DIRECTIONS —
Of the lines below, count those containing the word "script". Reply with the number alone.

THE INPUT —
============================================================
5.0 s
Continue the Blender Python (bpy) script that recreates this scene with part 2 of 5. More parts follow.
============================================================
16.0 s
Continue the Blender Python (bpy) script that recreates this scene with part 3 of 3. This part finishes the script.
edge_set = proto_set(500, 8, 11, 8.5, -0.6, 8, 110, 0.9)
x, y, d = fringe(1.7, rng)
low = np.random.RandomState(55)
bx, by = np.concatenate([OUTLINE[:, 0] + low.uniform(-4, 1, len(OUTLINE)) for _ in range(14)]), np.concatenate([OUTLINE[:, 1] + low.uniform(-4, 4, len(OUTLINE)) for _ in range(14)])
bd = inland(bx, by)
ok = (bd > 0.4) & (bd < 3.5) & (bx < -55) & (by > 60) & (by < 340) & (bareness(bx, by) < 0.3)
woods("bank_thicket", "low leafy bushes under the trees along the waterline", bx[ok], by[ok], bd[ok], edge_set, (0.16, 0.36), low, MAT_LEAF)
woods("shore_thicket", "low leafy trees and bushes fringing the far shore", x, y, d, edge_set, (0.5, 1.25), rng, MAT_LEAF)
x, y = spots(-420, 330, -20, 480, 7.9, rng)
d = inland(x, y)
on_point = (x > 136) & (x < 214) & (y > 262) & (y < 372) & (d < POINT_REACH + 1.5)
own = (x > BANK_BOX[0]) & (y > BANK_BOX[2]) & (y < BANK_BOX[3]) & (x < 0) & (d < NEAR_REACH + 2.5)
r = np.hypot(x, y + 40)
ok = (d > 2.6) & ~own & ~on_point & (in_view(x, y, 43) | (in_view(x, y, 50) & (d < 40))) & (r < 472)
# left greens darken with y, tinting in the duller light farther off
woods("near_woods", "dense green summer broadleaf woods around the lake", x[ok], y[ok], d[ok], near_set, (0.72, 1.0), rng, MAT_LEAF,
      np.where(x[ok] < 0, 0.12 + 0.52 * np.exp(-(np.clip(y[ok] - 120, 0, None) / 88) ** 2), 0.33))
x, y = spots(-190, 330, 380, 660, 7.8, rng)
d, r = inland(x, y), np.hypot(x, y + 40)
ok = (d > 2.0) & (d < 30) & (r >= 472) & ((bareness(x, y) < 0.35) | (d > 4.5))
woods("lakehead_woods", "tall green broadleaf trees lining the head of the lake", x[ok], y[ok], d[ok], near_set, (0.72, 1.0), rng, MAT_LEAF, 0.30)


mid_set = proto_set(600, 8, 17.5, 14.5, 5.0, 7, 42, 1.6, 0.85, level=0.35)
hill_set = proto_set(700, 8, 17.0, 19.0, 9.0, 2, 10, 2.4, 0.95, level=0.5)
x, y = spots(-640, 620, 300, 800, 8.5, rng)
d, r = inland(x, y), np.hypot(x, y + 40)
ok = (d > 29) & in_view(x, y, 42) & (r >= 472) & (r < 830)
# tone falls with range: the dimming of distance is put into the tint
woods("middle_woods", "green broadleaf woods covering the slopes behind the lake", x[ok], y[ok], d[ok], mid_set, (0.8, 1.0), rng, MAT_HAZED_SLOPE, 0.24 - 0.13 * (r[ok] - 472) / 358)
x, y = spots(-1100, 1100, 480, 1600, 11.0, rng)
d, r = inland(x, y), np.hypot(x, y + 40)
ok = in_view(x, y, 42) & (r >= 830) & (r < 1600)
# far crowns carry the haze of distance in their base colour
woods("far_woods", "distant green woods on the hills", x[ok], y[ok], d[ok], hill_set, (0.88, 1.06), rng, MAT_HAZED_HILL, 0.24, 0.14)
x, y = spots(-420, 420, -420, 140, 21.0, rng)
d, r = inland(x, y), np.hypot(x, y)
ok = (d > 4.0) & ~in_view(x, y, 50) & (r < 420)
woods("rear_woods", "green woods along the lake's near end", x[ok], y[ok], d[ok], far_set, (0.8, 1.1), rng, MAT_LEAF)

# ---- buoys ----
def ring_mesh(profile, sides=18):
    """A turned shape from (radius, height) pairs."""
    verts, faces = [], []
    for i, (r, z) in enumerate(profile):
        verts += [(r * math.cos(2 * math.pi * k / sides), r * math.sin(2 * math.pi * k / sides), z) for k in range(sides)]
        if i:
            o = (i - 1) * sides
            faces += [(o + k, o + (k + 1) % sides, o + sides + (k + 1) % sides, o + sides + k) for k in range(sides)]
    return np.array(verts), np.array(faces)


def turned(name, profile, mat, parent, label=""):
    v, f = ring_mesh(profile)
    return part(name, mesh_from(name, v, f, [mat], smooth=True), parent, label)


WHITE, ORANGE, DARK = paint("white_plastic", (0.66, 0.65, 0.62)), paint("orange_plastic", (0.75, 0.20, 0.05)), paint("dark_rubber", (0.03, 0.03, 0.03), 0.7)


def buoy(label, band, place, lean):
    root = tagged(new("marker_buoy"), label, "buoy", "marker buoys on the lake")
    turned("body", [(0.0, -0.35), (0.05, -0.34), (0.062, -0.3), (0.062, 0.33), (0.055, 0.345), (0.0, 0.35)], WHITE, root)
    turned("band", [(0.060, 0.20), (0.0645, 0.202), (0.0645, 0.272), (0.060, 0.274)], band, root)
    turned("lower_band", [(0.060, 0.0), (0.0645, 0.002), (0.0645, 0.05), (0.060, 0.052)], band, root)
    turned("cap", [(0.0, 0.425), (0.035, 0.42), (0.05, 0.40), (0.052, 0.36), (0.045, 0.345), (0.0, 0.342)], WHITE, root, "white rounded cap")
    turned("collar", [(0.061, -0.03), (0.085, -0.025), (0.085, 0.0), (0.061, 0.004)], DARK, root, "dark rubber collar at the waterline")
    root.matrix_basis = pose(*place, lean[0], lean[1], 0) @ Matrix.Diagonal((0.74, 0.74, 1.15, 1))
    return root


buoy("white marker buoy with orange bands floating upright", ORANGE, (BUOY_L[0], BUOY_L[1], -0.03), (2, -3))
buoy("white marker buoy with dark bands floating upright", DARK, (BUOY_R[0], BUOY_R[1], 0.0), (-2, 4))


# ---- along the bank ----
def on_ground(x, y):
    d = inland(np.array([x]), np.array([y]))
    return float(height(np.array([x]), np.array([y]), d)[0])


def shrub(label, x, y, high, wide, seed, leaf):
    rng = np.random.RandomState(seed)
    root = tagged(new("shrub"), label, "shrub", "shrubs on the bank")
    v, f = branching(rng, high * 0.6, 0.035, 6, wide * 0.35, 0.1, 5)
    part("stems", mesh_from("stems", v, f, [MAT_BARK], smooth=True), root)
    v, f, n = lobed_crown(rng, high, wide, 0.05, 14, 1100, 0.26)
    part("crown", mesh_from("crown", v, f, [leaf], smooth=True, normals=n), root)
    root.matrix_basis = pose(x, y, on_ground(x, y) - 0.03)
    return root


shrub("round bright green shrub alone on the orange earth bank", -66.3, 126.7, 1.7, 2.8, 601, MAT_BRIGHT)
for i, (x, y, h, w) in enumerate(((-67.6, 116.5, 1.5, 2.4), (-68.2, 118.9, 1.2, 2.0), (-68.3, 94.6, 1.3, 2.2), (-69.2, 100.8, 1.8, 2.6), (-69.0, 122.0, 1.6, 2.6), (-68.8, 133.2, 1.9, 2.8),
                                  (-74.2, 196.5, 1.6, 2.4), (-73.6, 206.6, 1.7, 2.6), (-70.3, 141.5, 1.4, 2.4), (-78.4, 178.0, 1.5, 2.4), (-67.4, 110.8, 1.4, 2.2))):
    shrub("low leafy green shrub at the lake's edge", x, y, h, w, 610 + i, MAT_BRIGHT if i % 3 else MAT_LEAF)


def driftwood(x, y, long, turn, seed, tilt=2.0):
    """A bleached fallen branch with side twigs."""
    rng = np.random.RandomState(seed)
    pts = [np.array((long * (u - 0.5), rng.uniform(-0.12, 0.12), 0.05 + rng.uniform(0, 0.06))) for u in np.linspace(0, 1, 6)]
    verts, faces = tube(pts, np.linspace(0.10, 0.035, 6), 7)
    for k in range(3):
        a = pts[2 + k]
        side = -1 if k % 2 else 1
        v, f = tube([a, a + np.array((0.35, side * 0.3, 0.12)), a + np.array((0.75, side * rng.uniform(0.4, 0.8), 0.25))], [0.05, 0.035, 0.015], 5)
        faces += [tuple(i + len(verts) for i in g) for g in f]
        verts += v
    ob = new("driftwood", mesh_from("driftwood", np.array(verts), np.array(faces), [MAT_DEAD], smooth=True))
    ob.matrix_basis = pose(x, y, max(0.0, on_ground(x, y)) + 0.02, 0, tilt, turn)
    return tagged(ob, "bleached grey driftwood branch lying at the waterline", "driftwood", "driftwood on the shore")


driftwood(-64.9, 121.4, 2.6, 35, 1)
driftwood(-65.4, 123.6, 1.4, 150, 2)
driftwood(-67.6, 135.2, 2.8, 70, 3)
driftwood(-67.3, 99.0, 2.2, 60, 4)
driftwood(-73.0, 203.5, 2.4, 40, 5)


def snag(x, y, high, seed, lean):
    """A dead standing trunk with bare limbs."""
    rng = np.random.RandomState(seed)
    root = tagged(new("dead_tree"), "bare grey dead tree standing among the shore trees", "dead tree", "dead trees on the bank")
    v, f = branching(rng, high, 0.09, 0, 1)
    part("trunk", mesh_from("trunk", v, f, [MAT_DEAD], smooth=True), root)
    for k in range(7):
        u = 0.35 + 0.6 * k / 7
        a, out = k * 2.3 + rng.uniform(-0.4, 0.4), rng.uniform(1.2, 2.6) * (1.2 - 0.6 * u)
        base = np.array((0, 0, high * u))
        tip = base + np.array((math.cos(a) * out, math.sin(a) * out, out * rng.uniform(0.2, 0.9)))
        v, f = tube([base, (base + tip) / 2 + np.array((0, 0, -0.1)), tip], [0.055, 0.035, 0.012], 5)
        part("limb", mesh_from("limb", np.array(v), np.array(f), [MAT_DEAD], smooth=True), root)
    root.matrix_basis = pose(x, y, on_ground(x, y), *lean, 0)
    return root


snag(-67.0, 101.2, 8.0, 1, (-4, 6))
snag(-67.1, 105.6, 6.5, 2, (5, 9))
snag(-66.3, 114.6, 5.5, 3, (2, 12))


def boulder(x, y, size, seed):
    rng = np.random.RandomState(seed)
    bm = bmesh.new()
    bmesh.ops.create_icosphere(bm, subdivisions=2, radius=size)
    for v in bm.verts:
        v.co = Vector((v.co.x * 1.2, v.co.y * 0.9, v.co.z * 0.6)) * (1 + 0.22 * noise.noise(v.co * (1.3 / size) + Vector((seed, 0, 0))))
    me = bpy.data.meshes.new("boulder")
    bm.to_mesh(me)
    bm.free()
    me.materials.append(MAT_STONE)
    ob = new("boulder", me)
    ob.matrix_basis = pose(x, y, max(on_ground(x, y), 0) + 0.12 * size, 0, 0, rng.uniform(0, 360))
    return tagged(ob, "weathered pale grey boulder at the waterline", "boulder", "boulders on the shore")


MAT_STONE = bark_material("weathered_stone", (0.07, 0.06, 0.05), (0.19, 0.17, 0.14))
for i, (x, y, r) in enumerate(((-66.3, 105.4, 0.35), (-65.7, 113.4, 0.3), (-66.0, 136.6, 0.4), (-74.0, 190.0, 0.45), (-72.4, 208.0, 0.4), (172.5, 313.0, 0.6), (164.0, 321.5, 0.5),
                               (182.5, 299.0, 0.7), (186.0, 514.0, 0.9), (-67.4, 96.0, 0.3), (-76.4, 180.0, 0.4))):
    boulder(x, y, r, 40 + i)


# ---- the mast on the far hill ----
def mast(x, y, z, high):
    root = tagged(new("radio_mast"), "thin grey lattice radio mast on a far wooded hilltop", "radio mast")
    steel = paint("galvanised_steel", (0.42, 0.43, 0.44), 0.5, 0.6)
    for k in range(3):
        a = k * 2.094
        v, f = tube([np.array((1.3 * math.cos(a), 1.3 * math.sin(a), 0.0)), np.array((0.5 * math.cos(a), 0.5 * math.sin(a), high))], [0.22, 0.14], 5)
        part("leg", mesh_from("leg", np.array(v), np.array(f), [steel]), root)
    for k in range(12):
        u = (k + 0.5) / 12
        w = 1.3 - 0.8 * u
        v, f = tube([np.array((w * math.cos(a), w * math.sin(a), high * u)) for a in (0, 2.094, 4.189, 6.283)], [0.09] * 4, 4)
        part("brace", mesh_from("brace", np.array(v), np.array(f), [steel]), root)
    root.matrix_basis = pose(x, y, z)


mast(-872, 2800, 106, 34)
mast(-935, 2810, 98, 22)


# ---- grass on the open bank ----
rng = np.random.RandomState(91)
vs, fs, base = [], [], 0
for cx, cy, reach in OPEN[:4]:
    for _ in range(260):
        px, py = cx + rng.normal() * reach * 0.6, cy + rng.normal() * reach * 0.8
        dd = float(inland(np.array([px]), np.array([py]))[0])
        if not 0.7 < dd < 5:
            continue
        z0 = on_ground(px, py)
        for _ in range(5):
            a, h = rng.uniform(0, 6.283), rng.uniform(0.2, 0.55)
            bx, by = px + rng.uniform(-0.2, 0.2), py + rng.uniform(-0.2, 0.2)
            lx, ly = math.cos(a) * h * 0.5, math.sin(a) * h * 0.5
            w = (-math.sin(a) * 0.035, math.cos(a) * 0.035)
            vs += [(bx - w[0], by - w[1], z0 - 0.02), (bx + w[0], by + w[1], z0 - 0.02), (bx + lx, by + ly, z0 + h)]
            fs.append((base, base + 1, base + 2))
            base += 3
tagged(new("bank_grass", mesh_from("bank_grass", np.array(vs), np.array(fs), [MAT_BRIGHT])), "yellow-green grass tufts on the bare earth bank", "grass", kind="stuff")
============================================================
SOLUTION FOR THIS PROBLEM —
2